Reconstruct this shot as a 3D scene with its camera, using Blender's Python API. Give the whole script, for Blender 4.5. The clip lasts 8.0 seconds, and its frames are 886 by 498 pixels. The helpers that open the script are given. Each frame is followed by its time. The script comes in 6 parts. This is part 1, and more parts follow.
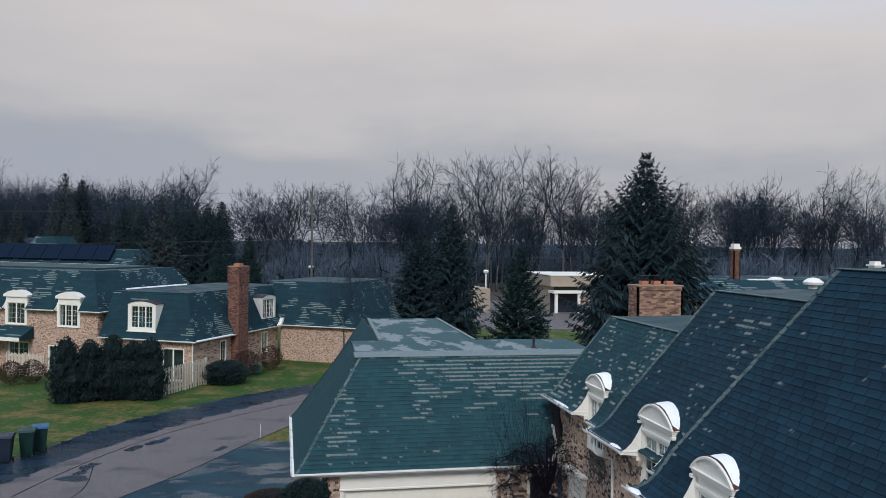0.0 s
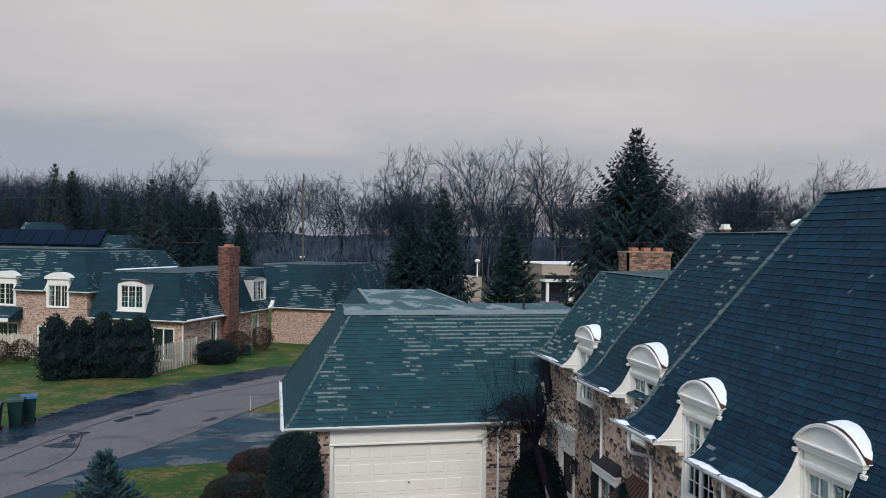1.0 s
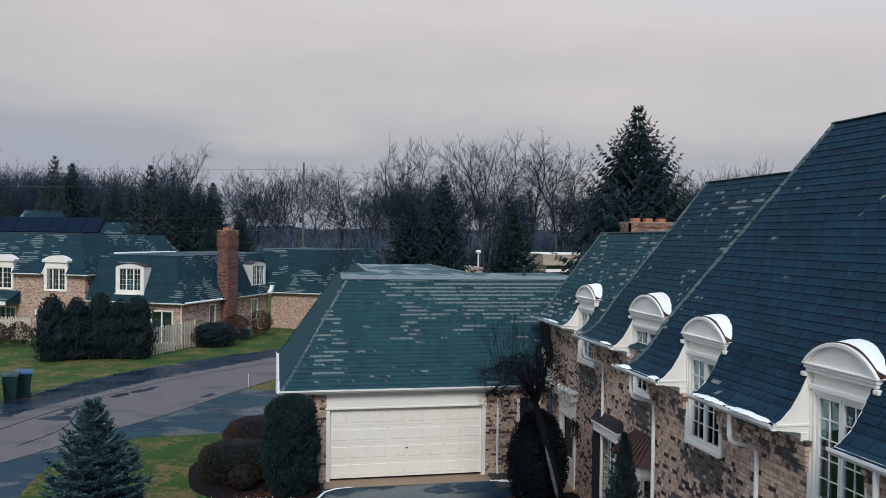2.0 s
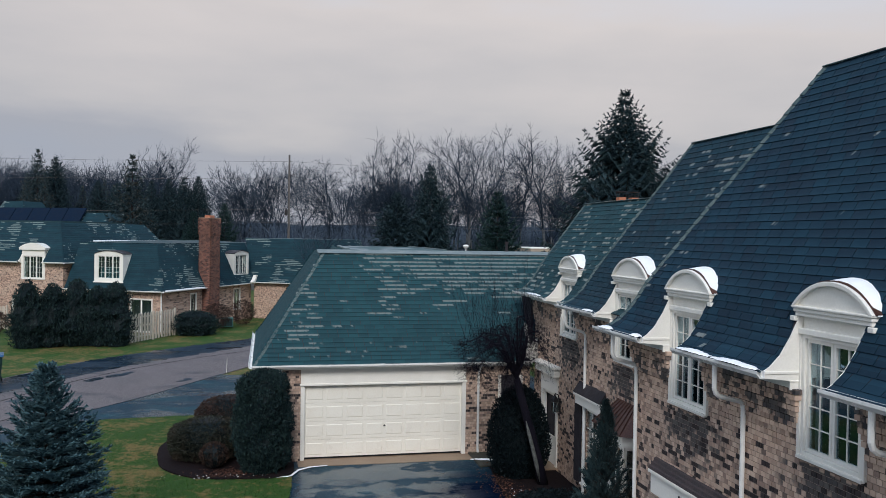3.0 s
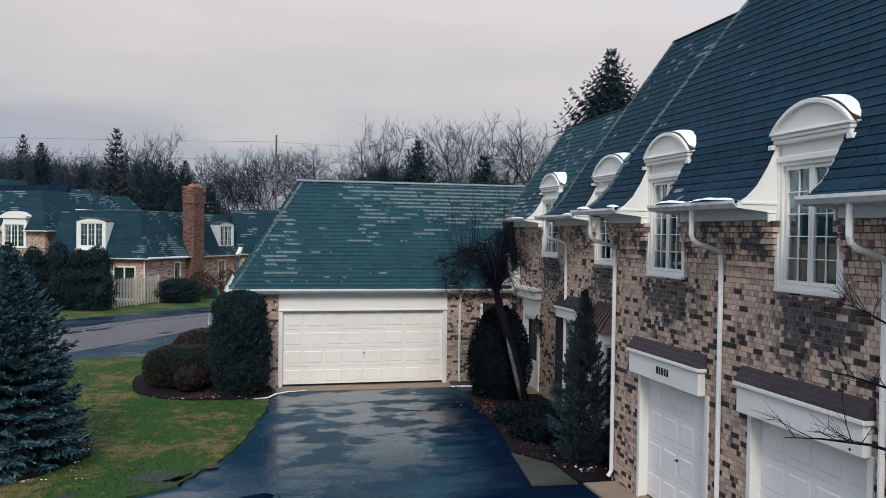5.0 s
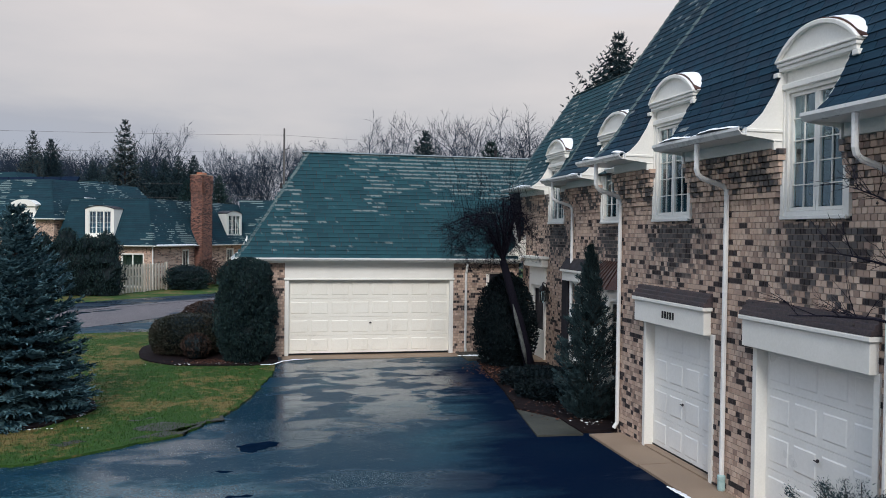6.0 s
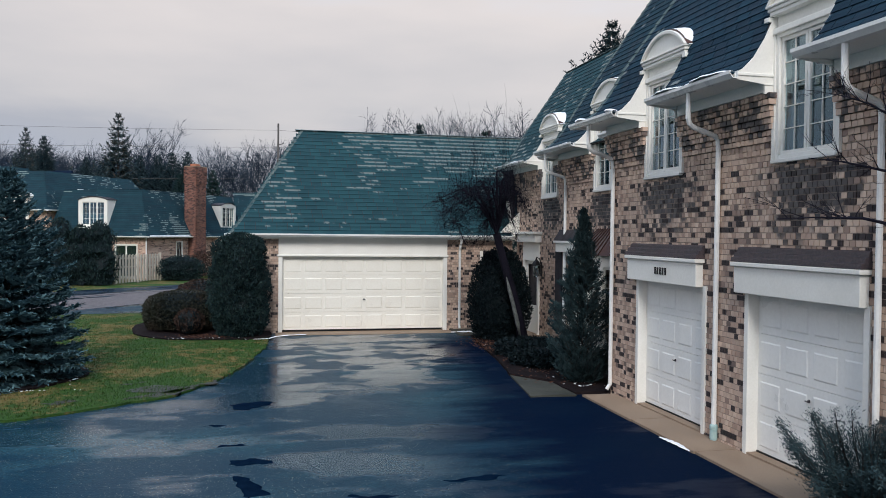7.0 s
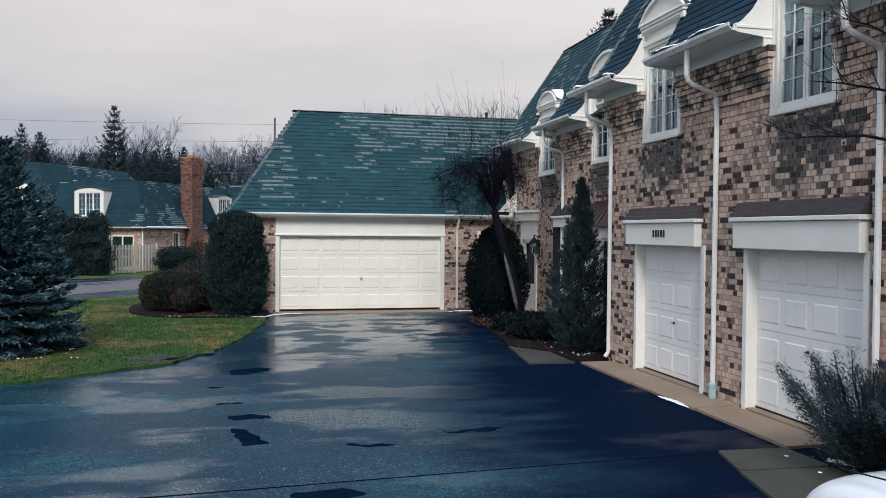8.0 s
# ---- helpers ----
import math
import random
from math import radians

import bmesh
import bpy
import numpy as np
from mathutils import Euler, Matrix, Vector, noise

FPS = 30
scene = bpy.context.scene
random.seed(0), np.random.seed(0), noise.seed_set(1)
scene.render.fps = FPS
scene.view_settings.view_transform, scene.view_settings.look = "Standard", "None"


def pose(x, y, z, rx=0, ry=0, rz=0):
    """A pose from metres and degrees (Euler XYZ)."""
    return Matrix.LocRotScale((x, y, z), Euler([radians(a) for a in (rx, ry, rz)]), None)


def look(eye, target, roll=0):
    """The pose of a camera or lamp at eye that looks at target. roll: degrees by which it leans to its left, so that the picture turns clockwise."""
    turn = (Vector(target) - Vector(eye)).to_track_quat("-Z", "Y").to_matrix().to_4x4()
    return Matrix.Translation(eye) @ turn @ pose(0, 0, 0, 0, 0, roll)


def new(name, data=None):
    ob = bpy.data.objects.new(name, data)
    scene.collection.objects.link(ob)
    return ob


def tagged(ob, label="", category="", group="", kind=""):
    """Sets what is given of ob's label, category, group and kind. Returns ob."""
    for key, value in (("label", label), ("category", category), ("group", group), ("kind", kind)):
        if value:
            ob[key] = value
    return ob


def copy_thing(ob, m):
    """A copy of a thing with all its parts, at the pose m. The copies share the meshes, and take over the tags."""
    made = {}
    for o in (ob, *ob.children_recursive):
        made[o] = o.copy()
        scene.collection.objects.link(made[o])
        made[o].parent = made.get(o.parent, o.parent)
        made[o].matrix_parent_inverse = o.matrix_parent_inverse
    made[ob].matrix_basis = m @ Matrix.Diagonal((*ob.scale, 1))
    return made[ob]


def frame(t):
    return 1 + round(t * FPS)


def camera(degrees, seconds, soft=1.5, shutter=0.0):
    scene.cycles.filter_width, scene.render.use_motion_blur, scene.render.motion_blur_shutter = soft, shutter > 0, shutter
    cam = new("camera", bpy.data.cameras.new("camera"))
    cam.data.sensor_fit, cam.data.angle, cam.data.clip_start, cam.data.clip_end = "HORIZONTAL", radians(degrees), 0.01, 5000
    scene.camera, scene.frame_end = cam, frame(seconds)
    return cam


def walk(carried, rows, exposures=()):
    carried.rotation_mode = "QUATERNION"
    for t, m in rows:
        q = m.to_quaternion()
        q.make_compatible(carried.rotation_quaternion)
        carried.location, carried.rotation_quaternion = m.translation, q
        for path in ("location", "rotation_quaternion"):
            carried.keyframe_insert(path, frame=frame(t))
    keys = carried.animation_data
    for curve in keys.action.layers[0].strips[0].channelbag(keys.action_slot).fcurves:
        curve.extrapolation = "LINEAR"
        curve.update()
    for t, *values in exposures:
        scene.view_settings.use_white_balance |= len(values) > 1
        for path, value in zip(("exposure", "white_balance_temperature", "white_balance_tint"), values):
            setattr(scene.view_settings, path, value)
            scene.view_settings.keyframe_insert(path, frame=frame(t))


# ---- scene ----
cam = camera(57.4, 8.0, soft=0.6)
PATH = [
    (0, (0.021, -0.287, 10.153), (0.406, 1.675, 10.134), 0.8),
    (0.5, (0.075, -0.301, 9.471), (0.472, 1.659, 9.449), 0.8),
    (1, (0.099, -0.317, 8.814), (0.504, 1.642, 8.789), 0.8),
    (1.5, (0.126, -0.219, 8.164), (0.522, 1.741, 8.134), 0.7),
    (3, (0.759, 0.775, 6.787), (1.187, 2.729, 6.756), 0.9),
    (3.5, (0.866, 0.878, 6.26), (1.304, 2.829, 6.226), 0.9),
    (4, (0.978, 0.973, 5.712), (1.426, 2.922, 5.677), 0.9),
    (4.5, (1.083, 1.032, 5.147), (1.541, 2.978, 5.109), 0.8),
    (6, (1.238, 1.036, 3.705), (1.669, 2.988, 3.665), 0.7),
    (6.5, (1.259, 0.997, 3.33), (1.698, 2.948, 3.291), 0.7),
    (7, (1.265, 1.001, 2.988), (1.709, 2.95, 2.949), 0.6),
    (7.5, (1.257, 1.02, 2.678), (1.706, 2.969, 2.638), 0.6),
    (8, (1.256, 1.03, 2.413), (1.708, 2.978, 2.37), 0.5),
]
walk(cam, [(t, look(eye, target, roll)) for t, eye, target, roll in PATH],
     exposures=[(0, 0.13, 6130, 10), (3.5, 0.20, 6130, 10), (4.5, 0.27, 6130, 10), (6.5, 0.35, 6130, 10), (8, 0.42, 6130, 10)])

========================

→ DIRECTIONS FOR THIS TASK
Copy nothing but the lines from the top of the data down to the line containing "of a camera", and leave the pictures out.

→ WRITTEN SOLUTION
Reconstruct this shot as a 3D scene with its camera, using Blender's Python API. Give the whole script, for Blender 4.5. The clip lasts 8.0 seconds, and its frames are 886 by 498 pixels. The helpers that open the script are given. Each frame is followed by its time. The script comes in 6 parts. This is part 1, and more parts follow.
0.0 s
1.0 s
2.0 s
3.0 s
5.0 s
6.0 s
7.0 s
8.0 s
# ---- helpers ----
import math
import random
from math import radians

import bmesh
import bpy
import numpy as np
from mathutils import Euler, Matrix, Vector, noise

FPS = 30
scene = bpy.context.scene
random.seed(0), np.random.seed(0), noise.seed_set(1)
scene.render.fps = FPS
scene.view_settings.view_transform, scene.view_settings.look = "Standard", "None"


def pose(x, y, z, rx=0, ry=0, rz=0):
    """A pose from metres and degrees (Euler XYZ)."""
    return Matrix.LocRotScale((x, y, z), Euler([radians(a) for a in (rx, ry, rz)]), None)


def look(eye, target, roll=0):
    """The pose of a camera or lamp at eye that looks at target. roll: degrees by which it leans to its left, so that the picture turns clockwise."""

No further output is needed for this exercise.